The court finds there were reasonable grounds for this appeal.

It is ordered that a special mandate issue out of this court directing the Cuyahoga County Court of Common Pleas to carry this judgment into execution. The defendant's conviction having been affirmed, any bail pending appeal is terminated. Case remanded to the trial court for execution of sentence.

A certified copy of this entry shall constitute the mandate pursuant to Rule 27 of the Rules of Appellate Procedure.

Cooney, P.J., and McMonagle, J., concur.

1 There is confusion as to appellant's name. During direct examination, appellant stated his name as Suleiman Agwar. However, all court records address appellant as Agwar Suleiman.

2 Certification granted by State v. Tabbaa,98 Ohio St.3d 1561, 2003-Ohio-2242; discretionary appeal not allowed by Statev. Tabbaa (2003), 98 Ohio St.3d 1567; application granted by, cause dismissed by State v. Tabbaa, 100 Ohio St.3d 1417,2003-Ohio-5098.

3 Discretionary appeal allowed in State v. Francis,100 Ohio St.3d 1544, 2003-Ohio-6879.

4 Although appellant attached an affidavit to his motion to vacate stating "he is now subject to deportation" and that he "is currently facing deportation," nothing was filed in support of those claims. Certainly, had appellant been notified of a pending deportation, a letter or other communication would have been provided to him.
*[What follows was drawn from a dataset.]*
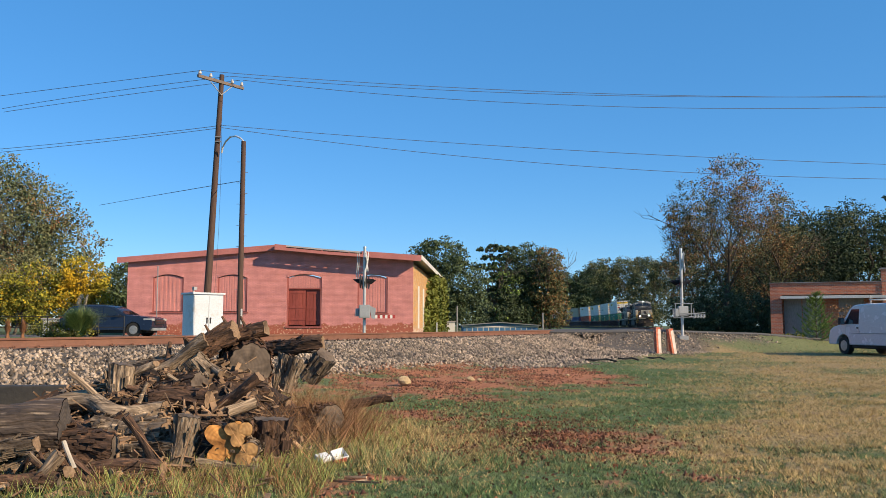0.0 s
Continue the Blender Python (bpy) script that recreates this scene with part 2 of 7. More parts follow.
def soil(X, Y):
    """0 grass to 1 bare red soil, and 0 green to 1 straw."""
    R_, A_ = (X - EYE[0]) * math.cos(YAW) - (Y - EYE[1]) * math.sin(YAW), (X - EYE[0]) * math.sin(YAW) + (Y - EYE[1]) * math.cos(YAW)
    n1, n2, n4 = wave(X, Y, 1.3, 11), wave(X, Y, 4.5, 12), wave(X, Y, 11.0, 13)
    bare = np.zeros(len(X))
    for cx, cy, rx, ry, w in ((-0.2, 19.0, 2.9, 4.3, 1.15), (2.6, 21.0, 2.2, 3.4, 1.0), (0.5, 15.2, 1.5, 1.5, 0.85), (1.0, 9.6, 1.3, 1.5, 0.62), (-0.45, 6.7, 1.0, 0.5, 0.8), (1.7, 7.0, 0.9, 0.5, 0.5), (-1.2, 11.5, 1.6, 1.2, 0.5)):
        bare = np.maximum(bare, w * np.clip(1.6 - 1.3 * np.hypot((R_ - cx) / rx, (A_ - cy) / ry), 0, 1))
    v, s = lateral(X, Y)
    bare = np.maximum(bare, np.clip(1.0 - np.abs(v + 3.6) / 0.8, 0, 1) * 0.8)
    bare = np.clip((bare + 0.34 * n1 + 0.34 * n2 + 0.22 * n4 - 0.30) * 1.7, 0, 1) * (bare > 0.02) + 0.12 * np.clip(n1 + n2 - 0.9, 0, 1)
    # straw thins with distance: greener, darker ground stands in for shade under the trees
    straw = np.clip(0.11 + np.clip((R_ / np.maximum(A_, 5.5) - 0.25) * 5.5, -0.1, 0.85) + 0.42 * n1 + 0.26 * n2 + 0.2 * np.clip((A_ - 30) / 10, 0, 1), 0, 1) * np.clip((58 - A_) / 18, 0.25, 1)
    weeds = np.clip(1.3 - np.hypot((R_ + 0.6) / 1.7, (A_ - 9.5) / 2.4), 0, 1)
    d, zr = road_near(X, Y)
    n3 = wave(X, Y, 2.2, 15)
    gravel = np.clip(1.35 - np.maximum(0, np.abs(v + 4.2) - 1.2 - 0.35 * n3) / 0.9 - np.maximum(0, np.abs(s - 33.0) - 8.0) / 4, 0, 1)
    gravel = np.maximum(gravel, np.clip(1.5 - 1.4 * np.hypot((R_ / np.maximum(A_, 1) - 0.27) / 0.04, (A_ - 40) / 5.0) + 0.4 * n3, 0, 1))
    # straw capped beside the road as well, a darker green in place of shade
    straw = np.where((d < 10) & (X > 42), np.minimum(straw, 0.22), straw)
    bare = np.where((d < 10) & (X > 42), 0, bare)
    gravel = np.maximum(gravel, np.clip(2.0 - np.maximum(0, d - 3.2 - 0.3 * n3) / 0.5, 0, 1) * (X < 45))
    return np.clip(bare, 0, 1), np.maximum(straw, weeds * 0.8), gravel


def ground_material():
    m = bpy.data.materials.new("lawn_and_red_clay")
    m.use_nodes = True
    nt = m.node_tree
    N, L = nt.nodes, nt.links
    at1 = N.new("ShaderNodeAttribute")
    at1.attribute_name = "cover"
    sep = N.new("ShaderNodeSeparateColor")
    L.new(at1.outputs["Color"], sep.inputs[0])
    tc = N.new("ShaderNodeTexCoord")

    def nz(sc):
        n = N.new("ShaderNodeTexNoise")
        n.inputs["Scale"].default_value, n.inputs["Detail"].default_value = sc, 6
        L.new(tc.outputs["Object"], n.inputs["Vector"])
        return n.outputs["Fac"]

    def mix(f, a, b):
        x = N.new("ShaderNodeMix")
        x.data_type = "RGBA"
        for s, v in ((x.inputs[0], f), (x.inputs[6], a), (x.inputs[7], b)):
            if isinstance(v, bpy.types.NodeSocket):
                L.new(v, s)
            else:
                s.default_value = (*v, 1)
        return x.outputs[2]

    def rng(f, a, b):
        r = N.new("ShaderNodeMapRange")
        r.inputs["From Min"].default_value, r.inputs["From Max"].default_value = a, b
        L.new(f, r.inputs["Value"])
        return r.outputs[0]
    green = mix(rng(nz(14), 0.3, 0.7), (0.078, 0.135, 0.055), (0.125, 0.165, 0.08))
    straw = mix(rng(nz(11), 0.3, 0.7), (0.37, 0.275, 0.145), (0.28, 0.21, 0.105))
    clay = mix(rng(nz(5), 0.3, 0.7), (0.42, 0.195, 0.105), (0.30, 0.115, 0.06))
    lawn = mix(sep.outputs["Green"], green, straw)
    dirty = mix(rng(nz(23), 0.52, 0.75), lawn, (0.11, 0.075, 0.045))
    col = mix(sep.outputs["Red"], dirty, clay)
    grit = mix(rng(nz(28), 0.35, 0.65), (0.17, 0.15, 0.13), (0.06, 0.053, 0.047))
    col = mix(sep.outputs["Blue"], col, grit)
    b = N["Principled BSDF"]
    L.new(col, b.inputs["Base Color"])
    b.inputs["Roughness"].default_value = 0.95
    b.inputs["Specular IOR Level"].default_value = 0.15
    bp = N.new("ShaderNodeBump")
    bp.inputs["Strength"].default_value, bp.inputs["Distance"].default_value = 0.7, 0.04
    L.new(nz(35), bp.inputs["Height"])
    b2 = N.new("ShaderNodeBump")
    b2.inputs["Strength"].default_value, b2.inputs["Distance"].default_value = 0.8, 0.10
    L.new(nz(8), b2.inputs["Height"])
    L.new(bp.outputs[0], b2.inputs["Normal"])
    L.new(b2.outputs[0], b.inputs["Normal"])
    return m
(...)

5 An alternative basis for denying appellant's motion is the doctrine of res judicata. Appellant sought to withdraw his plea in 1996 and failed to appeal the denial of his motion. Appellant also failed to attack his plea in 1996 through a direct appeal of his plea and conviction. Therefore, appellant's attempt to vacate his plea now is barred by the doctrine of res judicata. State v.Perry (1967), 10 Ohio St.2d 175, syllabus paragraph nine; Statev. White (2001), 142 Ohio App.3d 132, 137.